A moral hazard is a problem that arises when the risk is not directly borne by the person undertaking the act. For example, if a fund manager is getting a bonus if the fund performs well, but there would be no negative impact if the fund underperforms, the fund manager would not be bearing the risk directly and the problem of moral hazard would arise. Taleb, in his book, also provides multiple examples of moral hazards being solved by skin in the game. One such example is that of war hawks who support wars, do not actually participate in it, and are therefore subject to moral hazard. However, if they are required to have their skin in the game by participating in the war directly, their stance might be different.

Academically, a lot of quantitative study has been done on the efficiency of the skin in the game concept. One such study was undertaken by the faculty of Yale School of Management, which analyzed a database of incentives by mutual funds to its employees to understand if director’s ownership plays any role in the fund’s performance. The study found that effective governance does play a significant role in the performance of funds. After analysing the database, they concluded that mutual funds with lesser ownership of directors in the fund constantly underperformed. The underperformance could be traced to two hypotheses: firstly, lack of skin in the game led to the directors being less active in monitoring the performance of the funds, or secondly, the directors having insider information of the performance of funds. The latter would make it easy for the directors to invest their money in funds they knew would perform better, thereby non-ownership funds would seem to have underperformed.

The study negated the hypothesis related to private information as the statistics did not support the same. Therefore, they concluded that the underperformance of the funds was owing to the lack of incentive to the directors. This study suggests that skin in the game can be a significant form of incentive for the directors and would be beneficial for the unit holders as well. However, the question that arises here is whether ‘mandatory’ skin the game would be as effective an incentive for employees of mutual funds.

SEBI’s directive and employees’ interest

Even though skin in the game is a beneficial concept when it comes to investor protection, it becomes complicated if it is mandated by a force of law. SEBI’s circular makes it mandatory for the defined set of employees to undertake skin in the game. As already mentioned, the output that SEBI is trying to achieve is to align the interest of unit holders with that of the employees; however, the same might be detrimental to the employees’ interest. The circular in a way mandates the employees to save a part of their savings in the funds that they are involved with. While doing this, SEBI has not taken into consideration the fact that each employee would have their own risk profile. Especially for the not-so-high remuneration posts, investing one-fifth of their remuneration into schemes that do not match their risk profiles might not be a good decision. This decision might have repercussions in case the fund managers are not involved in funds that match their risk appetite. For example, a fund manager with a higher risk appetite involved in a low-risk fund might start taking more risks if his remuneration is involved in the fund. The same might be harmful for the investors as it does not match with their risk appetite.

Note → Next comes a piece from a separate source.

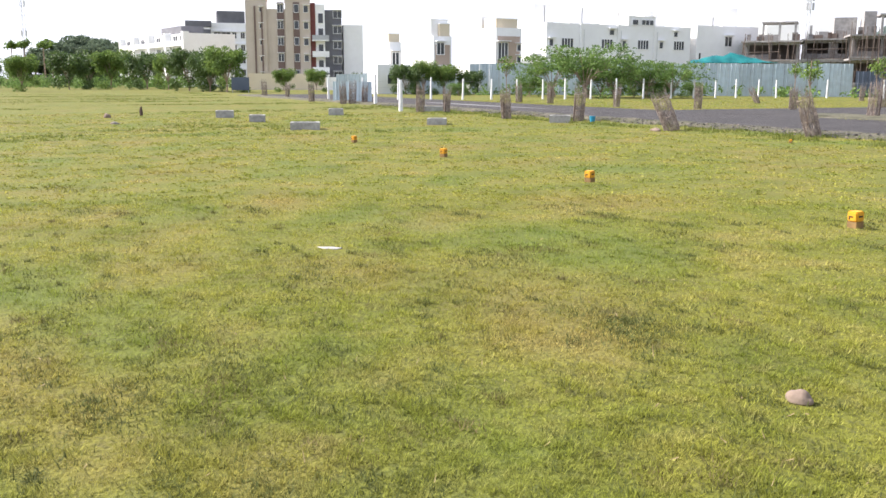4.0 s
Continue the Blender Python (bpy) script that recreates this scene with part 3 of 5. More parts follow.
# ---- trees ----
def limb_paths(rng, height, spread, trunk, nl):
    out = []
    for i in range(nl):
        a = 2 * math.pi * (i + rng.random() * 0.6) / nl
        z = trunk * (0.7 + 0.35 * rng.random())
        r = spread * (0.55 + 0.4 * rng.random())
        top = height * (0.62 + 0.3 * rng.random())
        out.append([(0, 0, z), (r * 0.4 * math.cos(a), r * 0.4 * math.sin(a), z + (top - z) * 0.6), (r * math.cos(a), r * math.sin(a), top)])
    return out


def tree(seed, name, label, height, spread, trunk, thick, nl, clump_r, per, leaf, material, category="tree", flat=0.65, stems=1, low=0.25, skirt=0, sprays=0):
    """A tapered trunk with limbs, and an uneven crown of many small leaves in clumps."""
    rng = np.random.default_rng(seed)
    e = thing(name, label, category)
    t = Tubes(7)
    limbs = limb_paths(rng, height, spread, trunk, nl)
    for s in range(stems):
        dx, dy = (0, 0) if stems == 1 else (0.25 * rng.normal(), 0.25 * rng.normal())
        t.add([Vector((dx, dy, -0.05)), Vector((dx * 0.6 + 0.04, dy * 0.6, trunk * 0.5)), Vector((0, 0, trunk))], thick, thick * 0.7)
    part_mesh("trunk", t.mesh("trunk", M_BARK), e)
    for l in limbs:
        t = Tubes(5)
        t.add([Vector(p) for p in l], thick * 0.5, thick * 0.15)
        part_mesh("limb", t.mesh("limb", M_BARK), e)
    clumps = []
    for l in limbs:
        for f in (0.55, 0.8, 1.0):
            p = np.array(l[1]) * (1 - f) + np.array(l[2]) * f if f < 1 else np.array(l[2])
            p = p + rng.normal(size=3) * np.array([0.12, 0.12, 0.06]) * spread
            clumps.append((p[0], p[1], max(height * low, p[2]), clump_r * (0.6 + 0.7 * rng.random())))
    clumps.append((0, 0, height - clump_r * 0.7, clump_r))
    for i in range(skirt):                       # foliage that hangs down to the ground
        a, q = rng.random() * 6.28, rng.random()
        r = spread * (0.75 + 0.4 * rng.random()) * (1.0 - 0.35 * q)
        clumps.append((r * math.cos(a), r * math.sin(a), clump_r * 0.3 + q * (height * 0.7 - clump_r * 0.3), clump_r * (0.55 + 0.5 * rng.random())))
    for i in range(sprays):                      # arching sprays that break the outline
        a = rng.random() * 6.28
        r, top = spread * (0.8 + 0.5 * rng.random()), height * (0.55 + 0.5 * rng.random())
        for j in range(5):
            f = 0.45 + 0.14 * j
            clumps.append((r * f * math.cos(a), r * f * math.sin(a), top * (1 - 1.3 * (f - 0.62) ** 2) + 0.05 * rng.normal(), clump_r * 0.26))
    part_mesh("crown", leaf_cloud("crown", rng, clumps, per, leaf, material, flat), e)
    return e


def place_copies(ob, spots):
    """spots: x, y, scale, turn. The first one takes the original."""
    for i, (x, y, s, a) in enumerate(spots):
        m = pose(x, y, base_z(x, y) - 0.02, 0, 0, a)
        o = copy_thing(ob, m) if i else ob
        if not i:
            o.matrix_basis = m
        o.scale = (s, s, s)


def polar(az, d):
    return -0.2 + d * math.sin(radians(az)), 0.9 + d * math.cos(radians(az))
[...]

The definition of ‘Key Employees’ in the circular is a non-exhaustive definition, with the AMCs having the option to include any other class of employees as it deems fit. Such a non-exhaustive definition creates ambiguity on the scope of the workforce to which this circular applies. Further, it has also ignored the personal requirement that would arise for each employee based upon their liabilities such as loans or high cost of living in certain cities. The circular also provides for a lock-in of the investment, which would not be redeemable in cases of resignation before superannuation. This lock-in restricts the choice of the employees to liquidate their holdings in case they want to resign from the AMC. Therefore, this circular has, in essence, made it difficult for AMCs to retain or bring in new talent. One way out of this would be to increase the employee’s pay to meet the requirement; however, the same would be an additional cost of the AMCs, which will be passed on through higher management fees to the investors.

Another pertinent observation with respect to the circular is that using remuneration to put the fund manager’s skin in the game might be construed as being overboard. Taking into consideration the rigorous competition between fund managers in mutual fund industry, the reputation of the fund managers already seems to play the role of skin in the game. SEBI has already made a lot of disclosures mandatory in the mutual fund industry, thereby giving the investors an opportunity to compare the relative performance of different fund managers.

Therefore, the circular compromises the employees’ interest in the garb of aligning it to the unit-holders interest. Therefore, SEBI should re-consider if mandating such a requirement would be a good idea. Skin in the game can also be done in the same was as ESOP plans work – by providing an option to the employees to choose it out of their own volition. The circular, by restricting the way the employees can utilize one-fifth of their remuneration, has gone against the essence of including ‘salary’ within the ambit of the constitutional right to property. Moreover, SEBI brought in such a major directive through a circular, therefore bypassing the tradition of public consultation on important issues by SEBI. The Supreme Court has time and again reiterated the importance of public consultations in issues where the public interest is involved. For instance, in the case of Cellular Operators Association vs. Telecom Regulatory Authority of India, it suggested that the parliament should pass a law to ensure that authorities that have power to make laws on behalf of parliament undertake public consultation. Therefore, before mandating such a requirement, SEBI should undertake public consultation in order to find a middle ground to this issue.